Áudios encontrados no celular do policial federal Wladimir Matos Soares comprovam o risco que representa anistiar participantes do maior ataque à democracia brasileira desde o fim da ditadura.
As frases ditas por Soares, que está preso desde novembro, não deixam dúvidas sobre as intenções e métodos dos que tentaram dar um golpe de Estado e implantar um regime de exceção:
"A gente ia com muita vontade, a gente ia empurrar meio mundo de gente. Matar meio mundo de gente. Estava nem aí já, cara"; "A gente estava preparado para isso, inclusive. Para ir prender o Alexandre Moraes. Eu ia estar na equipe"; "Não ia ter posse, cara. Nós não íamos deixar, mas aconteceu. E Bolsonaro faltou um pulso pra dizer: 'não tenho general, tenho coronel, então vamos com os coronéis'. Era o que a tropa toda queria".
Em outros trechos, ele diz ter integrado uma equipe armada de operações especiais para defender Jair Bolsonaro que, segundo ele, foi "traído" pelos generais. O PF confirmou que o comando da Marinha participou da trama, algo já revelado pelas investigações.
Na denúncia contra Soares, a Procuradoria-Geral da República apontara que ele, que integrou a segurança do então presidente eleito, passou detalhes do esquema de proteção de Lula, disse que ele e sua equipe estavam prontos para defender Bolsonaro e "o palácio". Ainda chamou o delegado federal encarregado de coordenar a posse de "petista e baba ovo do Alckmin".
Não dá para dissociar o 8 de Janeiro às articulações e movimentações que precederam a invasão de sedes de poderes, a agressão a policiais, a depredação. Quem foi para a Praça dos Três Poderes naquele domingo sabia o que estava queria e o que fazia.

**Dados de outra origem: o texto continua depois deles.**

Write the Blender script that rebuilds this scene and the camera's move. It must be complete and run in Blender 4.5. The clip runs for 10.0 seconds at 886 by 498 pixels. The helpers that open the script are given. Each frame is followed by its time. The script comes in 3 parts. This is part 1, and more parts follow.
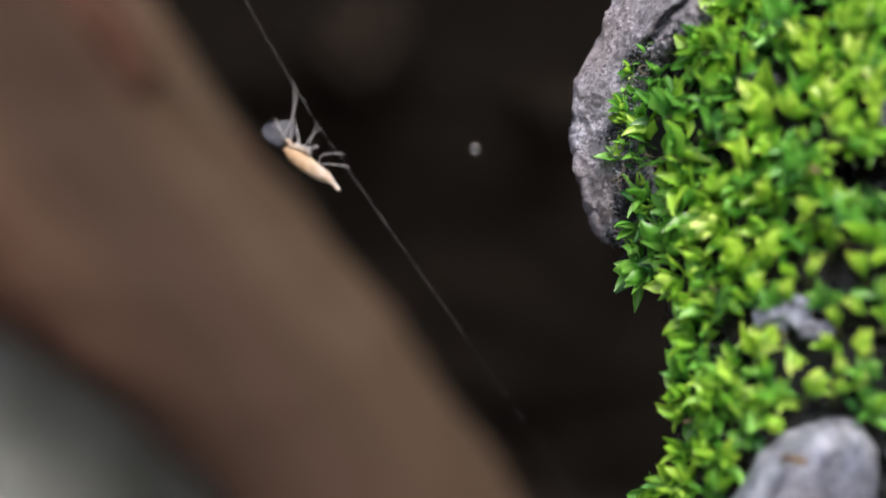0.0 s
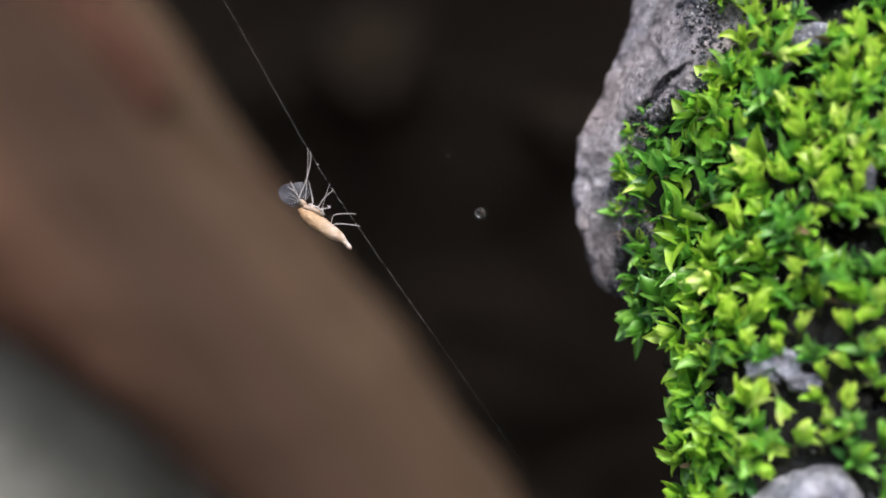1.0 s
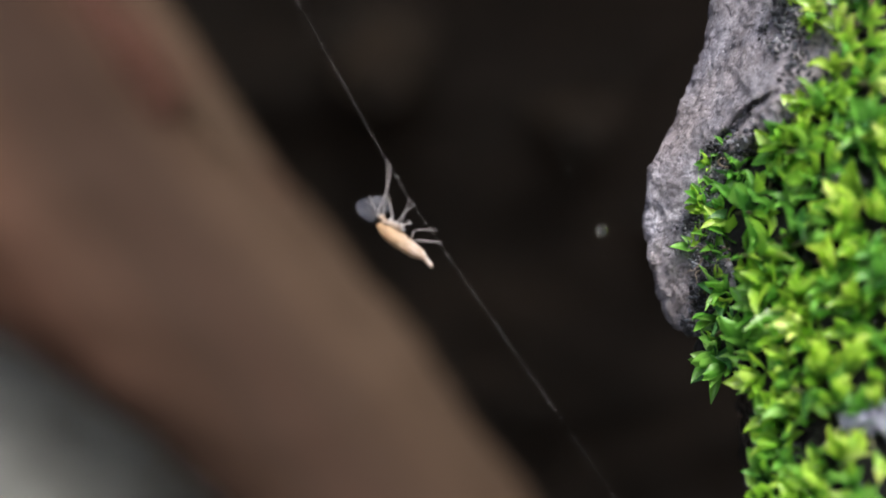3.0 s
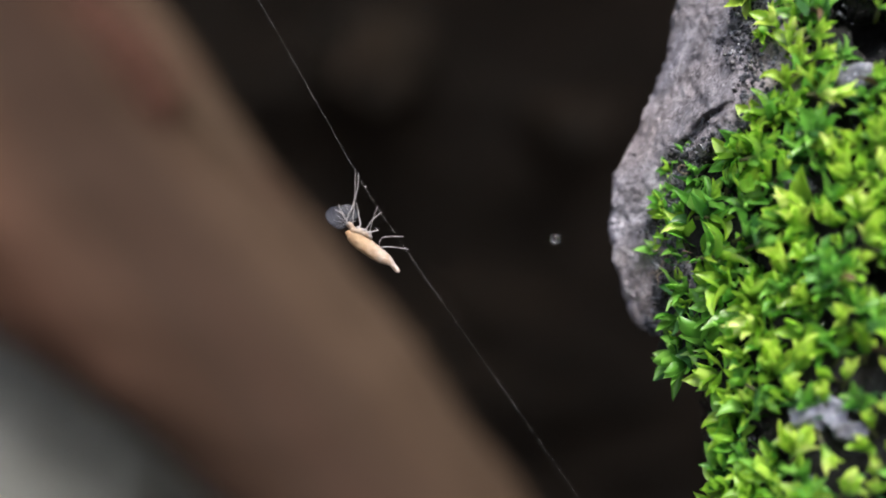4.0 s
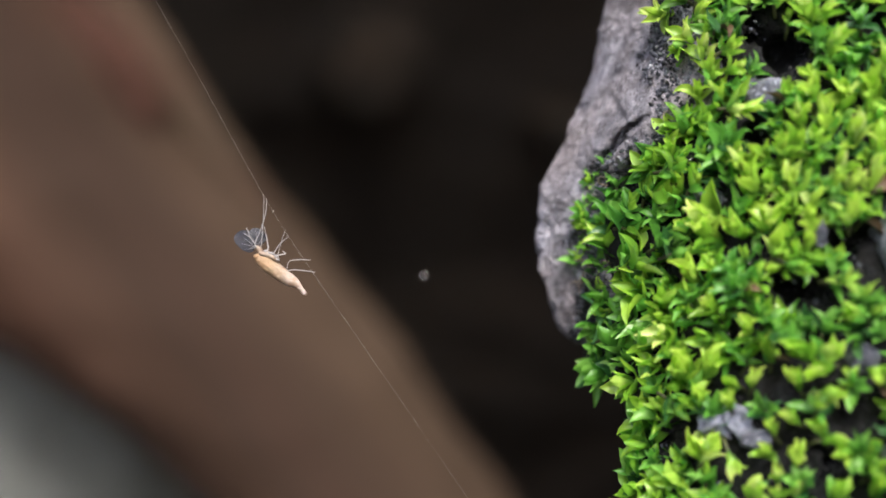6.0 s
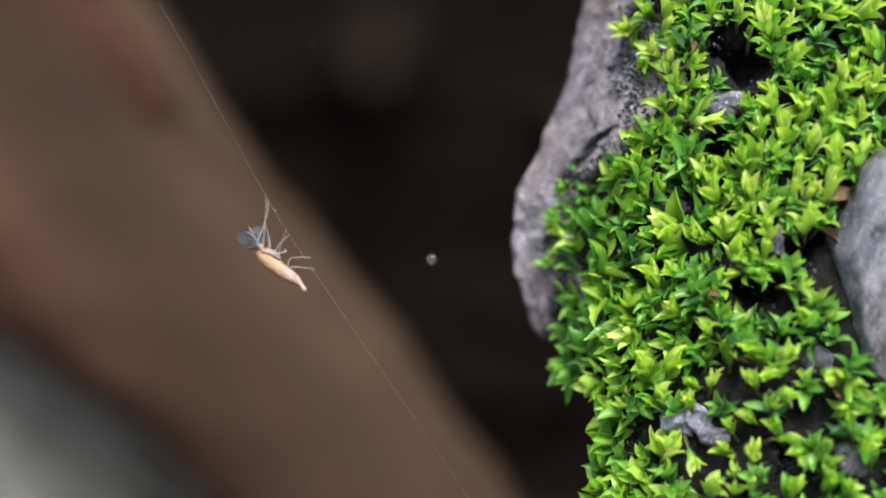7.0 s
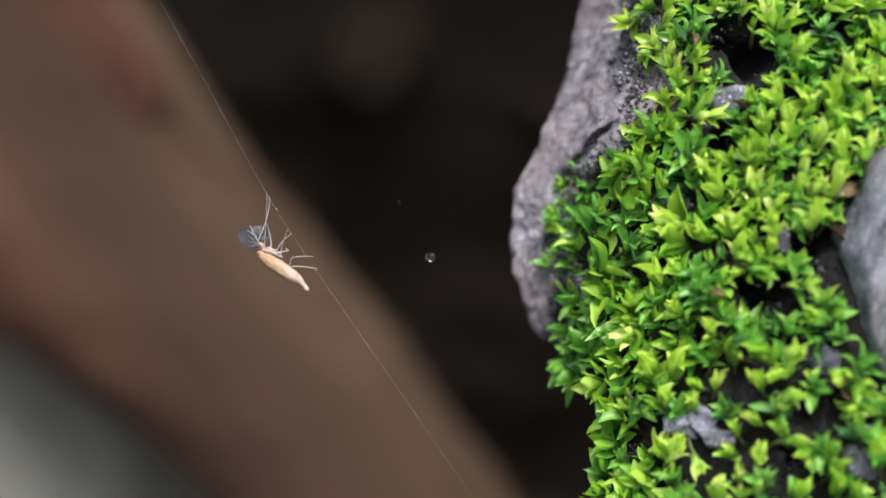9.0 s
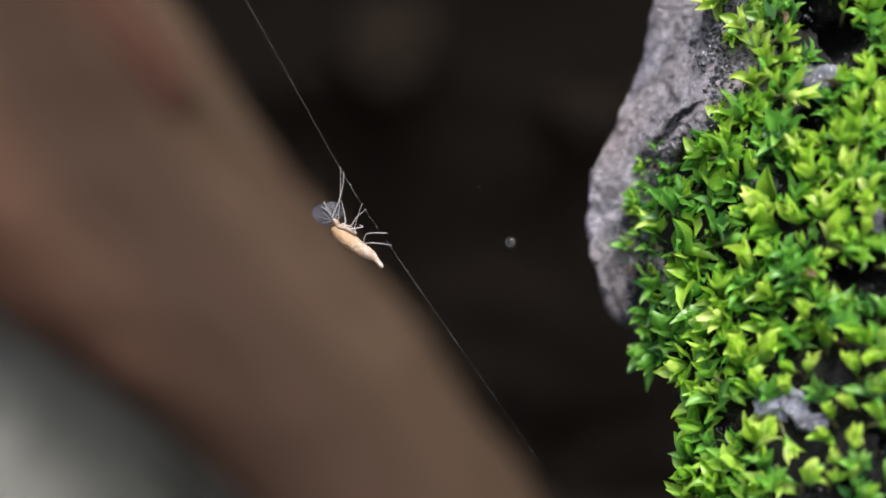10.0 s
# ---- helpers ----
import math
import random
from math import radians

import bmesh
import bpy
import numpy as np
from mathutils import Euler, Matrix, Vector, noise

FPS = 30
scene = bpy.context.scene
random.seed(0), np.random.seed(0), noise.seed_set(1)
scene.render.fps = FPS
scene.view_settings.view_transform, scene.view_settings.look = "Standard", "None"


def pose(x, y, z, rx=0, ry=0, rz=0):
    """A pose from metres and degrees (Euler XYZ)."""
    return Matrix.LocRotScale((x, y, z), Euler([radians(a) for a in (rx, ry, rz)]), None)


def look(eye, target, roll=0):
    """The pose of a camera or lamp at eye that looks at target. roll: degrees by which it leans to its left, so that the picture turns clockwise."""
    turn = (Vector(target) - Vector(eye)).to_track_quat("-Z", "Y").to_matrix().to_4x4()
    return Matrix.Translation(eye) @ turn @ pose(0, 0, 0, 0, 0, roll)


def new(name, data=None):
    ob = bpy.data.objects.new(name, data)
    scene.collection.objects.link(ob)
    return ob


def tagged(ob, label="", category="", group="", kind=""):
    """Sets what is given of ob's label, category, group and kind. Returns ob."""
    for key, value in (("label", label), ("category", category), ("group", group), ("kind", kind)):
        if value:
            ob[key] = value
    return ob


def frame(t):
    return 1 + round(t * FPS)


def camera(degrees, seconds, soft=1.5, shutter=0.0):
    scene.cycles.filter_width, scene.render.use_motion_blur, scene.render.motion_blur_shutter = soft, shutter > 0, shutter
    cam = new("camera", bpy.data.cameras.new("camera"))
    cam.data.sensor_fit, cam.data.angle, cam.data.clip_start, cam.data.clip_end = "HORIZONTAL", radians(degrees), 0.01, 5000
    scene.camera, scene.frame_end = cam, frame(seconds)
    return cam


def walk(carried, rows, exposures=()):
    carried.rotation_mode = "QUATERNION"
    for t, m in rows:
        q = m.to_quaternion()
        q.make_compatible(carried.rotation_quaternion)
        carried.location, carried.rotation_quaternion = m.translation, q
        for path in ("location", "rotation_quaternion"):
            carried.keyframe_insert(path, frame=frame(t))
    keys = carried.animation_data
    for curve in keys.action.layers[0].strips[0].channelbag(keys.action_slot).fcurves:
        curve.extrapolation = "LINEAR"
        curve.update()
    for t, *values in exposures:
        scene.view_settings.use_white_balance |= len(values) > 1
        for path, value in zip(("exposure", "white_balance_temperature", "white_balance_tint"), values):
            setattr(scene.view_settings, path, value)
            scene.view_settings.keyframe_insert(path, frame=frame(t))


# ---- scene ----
# All lengths below are in millimetres unless a name says otherwise; MM turns them into metres.
MM = 0.001
cam = camera(42.0, 10.0, soft=1.7)
# A small close-up lens: sharp at about 41 mm, with a wide opening.
cam.data.dof.use_dof = True
cam.data.dof.focus_distance = 41.0 * MM
cam.data.dof.aperture_fstop = 25.5

# seconds, x, y, z, pitch, roll, yaw
PATH = [
    (0.0, 1.55, 2.33, -3.23, -0.32, 0.05, -0.85),
    (0.2, 1.82, 2.02, -2.98, -0.22, 0.08, -0.64),
    (0.5, 1.59, 1.13, -2.28, -0.03, 0.19, -0.37),
    (0.7, 1.41, 0.58, -1.82, 0.11, 0.16, -0.35),
    (1.0, 1.51, 0.04, -1.81, 0.33, 0.05, -0.35),
    (1.2, 2.49, -0.20, -1.79, 0.24, 0.14, -0.31),
    (1.5, 2.24, -0.13, -1.56, 0.14, 0.35, -0.25),
    (1.7, 0.96, 0.34, -1.37, 0.21, 0.20, -0.27),
    (2.0, 0.15, 0.39, 0.18, 0.32, 0.04, -0.30),
    (2.2, -0.53, 0.97, -0.21, 0.34, -0.01, -0.33),
    (2.5, -1.21, 2.41, -0.43, 0.32, -0.05, -0.34),
    (2.7, -2.07, 3.25, -0.53, 0.30, -0.11, -0.29),
    (3.0, -0.67, 2.39, -0.47, 0.27, -0.25, -0.18),
    (3.2, 0.71, 1.68, 0.07, -0.11, -0.10, 0.09),
    (4.3, 0.25, 0.26, -0.35, 0.27, 0.01, -0.18),
    (4.5, 0.00, 0.00, 0.00, 0.00, 0.00, 0.00),
    (4.7, -0.90, 0.11, -0.11, 0.02, 0.05, 0.05),
    (5.0, -1.28, 1.11, -0.85, -0.02, 0.04, 0.15),
    (5.2, -0.73, 1.35, -0.99, 0.04, -0.05, 0.16),
    (5.5, 0.59, 0.73, 0.07, 0.18, -0.12, 0.20),
    (5.7, 2.14, 0.29, 0.00, 0.43, -0.22, -0.08),
    (6.8, 3.96, -1.68, -0.03, -0.21, -0.35, 0.04),
    (7.0, 4.25, -2.13, 0.56, -0.22, -0.37, 0.21),
    (7.2, 4.40, -2.51, 1.12, -0.23, -0.34, 0.22),
    (7.5, 3.24, -1.80, 0.35, -0.23, -0.29, 0.23),
    (7.7, 2.63, -1.72, 0.53, -0.36, -0.17, 0.27),
    (8.0, 2.26, -1.04, -0.95, -0.56, 0.01, 0.33),
    (8.2, 1.60, -0.62, -1.05, -0.50, -0.06, 0.34),
    (8.5, 2.01, -0.59, 0.10, -0.42, -0.22, 0.36),
    (8.7, 3.90, -0.84, 0.12, -0.33, -0.19, 0.24),
    (9.0, 4.26, -1.12, 0.53, -0.23, -0.11, 0.08),
    (9.2, 2.83, -1.22, 0.82, -0.20, -0.06, 0.22),
    (9.5, 1.72, -0.84, -0.62, -0.17, -0.07, 0.42),
    (9.7, 0.79, -0.62, -1.01, -0.27, -0.10, 0.47),
    (10.0, 1.63, -0.74, 0.01, -0.41, -0.12, 0.54),
]
walk(cam, [(t, pose(x * MM, y * MM, z * MM, 90 + p, r, w)) for t, x, y, z, p, r, w in PATH])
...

Não deixaram suas casas para participar de um ato pacífico ou para orar — saíram em passeata do acampamento criado para clamar por um golpe de Estado. Tanto que, em Brasília e em diversas outras cidades, as manifestações não ocorriam em praças públicas, igrejas ou diante de tribunais eleitorais, mas diante de quartéis, em áreas de segurança liberadas por comandantes militares. Casernas não costumam ser lugares preferenciais para quem quer falar com Deus.
Os áudios de Soares estavam conectados com os que gritavam pelo golpe. Ele demonstrou que se movia embalado pela mesma lenga-lenga dos que não aceitavam a derrota de Bolsonaro e a vitória de Lula.
Tudo se encaixa com perfeição, numa sequência didática que inclui a campanha contra as urnas eletrônicas, as ameaças, a liberação de compra de armas pela população, a não aceitação do resultado eleitoral, a articulação golpista, os bloqueios em estradas, os atos diante de quartéis, a violência em Brasília no dia da diplomação de Lula, a tentativa de explosão de um caminhão carregado de combustível. Por último, o 8 de Janeiro, tentativa desesperada de provocar um caos que geraria a colocação das forças armadas nas ruas.
O esquema só não deu certo porque Bolsonaro, numa atitude compatível com sua biografia, mostrou que é bom mesmo na hora de fazer bravatas. A resistência do Exército e da Aeronáutica foi também decisiva, ainda que reforçe a fragilidade de nossas instituições: uma democracia sólida não precisa de garantias militares.
A pregação de Soares reforça o tipo de discurso dos golpistas e contribui para afastar ainda mais a falsa ideia de houve uma união de idosos, religiosos que foram às ruas armados de exemplares da bíblia: as armas de que dispunham eram outras.
O que pregavam não era a salvação dos seres humanos, mas a danação da democracia, queriam ressuscitar os porões e a tortura. Diferentemente do que prega o cristianismo, queriam a guerra, não a paz. Que orem pelo perdão divino, e tratem de cumprir suas penas.